Tobin (born impressively as Amon Adonai Santos de Araujo Tobin) has always sounded like a misfit in the realm of acid jazz/jungle, tending towards more hip-hop style rhythms mixed with the sinister samples with which the beats are intertwined. On Foley Room, Tobin is more subdued and mature, relying more on a mixture of real sounds (collected by him and his cohorts) rather than merely layered beats to produce mood. This is apparent from the get-go, where “Bloodstone” comes across (at least the first half) as an orchestra warming up before the show, only for the song to descend into monstrous beats interlaced with the strings and tapped piano – true Tobin indeed. “Esther’s” is more energetic, mixing what sounds like a motorcycle engine over fast beats that are reminiscent of “4 Ton Mantis” from Supermodified.
If you’re looking for classic Tobin, tracks like “Keep Your Distance” retain the sound that makes Tobin, well, Tobin. The reverberating bassline over the tribal drums and samples noises are exactly what you would expect from the DJ and remind you why this guy is the master that he is. There are some odd, quirky sojourns that Tobin makes, like “Kitchen Sink,” something you might feel more likely to expect on a μ-Ziq or Aphex Twin outing, with random blips and blurbles within the uncertain beat. The equally strange “Horsefish” has an undeniable Bjork-meets-Portishead feel with the harp and low guitar and non-existent pulse; it's one of the most abstract compositions Tobin has put together. The title track, on the other hand, is very Tobin with a rhythm that gets you from the start and thunderous breaks that less you breathless (mostly in fear of whatever terror the sound portends).
Where Tobin really excels on Foley Room is on “Big Furry Head,” where he combines his sinister sound with the new-found love of live samples into a downright horrifying vision, like a sonic Frankenstein that you can’t outrun.

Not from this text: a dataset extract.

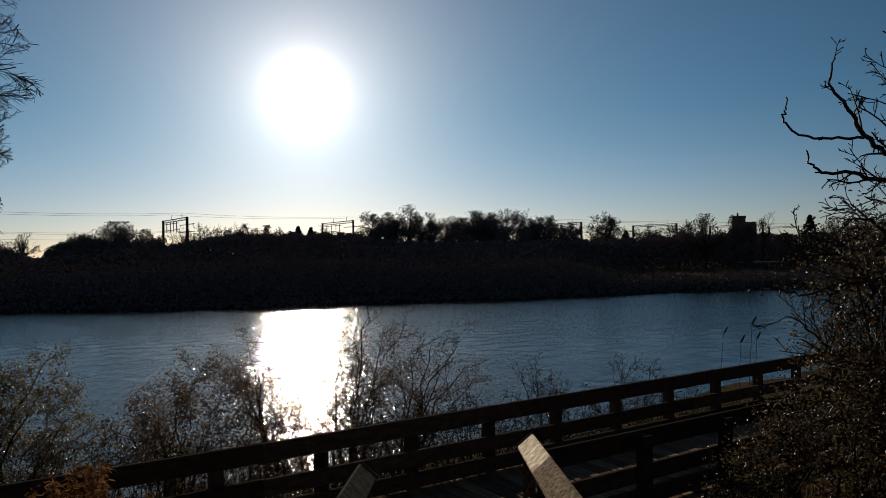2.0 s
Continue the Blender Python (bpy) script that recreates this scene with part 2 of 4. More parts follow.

On the flipside, “Always” works for similar reasons but comes out sounding much more jovial and fun-loving, like an answer to “Get Your Snack On." The album finishes out, fittingly, with “At the End of the Day,” which returns Tobin to his home turf, meshing deep beats with orchestral sounds and an ethereal keyboard line that hypnotizes as it snakes through the rhythm. A few of the tracks don’t feel fully realized, like “The Killer’s Vanilla” (even killers like to bake cookies, you know) that mixes the somber strings of the Kronos Quartet well, but you keep on expecting the track to fully bust out. “Ever Falling” is oddly poppy for Tobin at first, with real human vocals before it descends into an Aphex Twin like chaos, however the song itself might just be a little to splintered to really work.
Foley Room finds Tobin in his top form, both returning to the sound that he has pioneered and expanding it to new reaches. Sure, it might not be the fully non-stop club record we usually expect from Tobin, but in this era you need to do more than fill a dance floor as a DJ to be remembered. Tobin proves his chops as a more than just a DJ, but as a musician who is a master of his genre.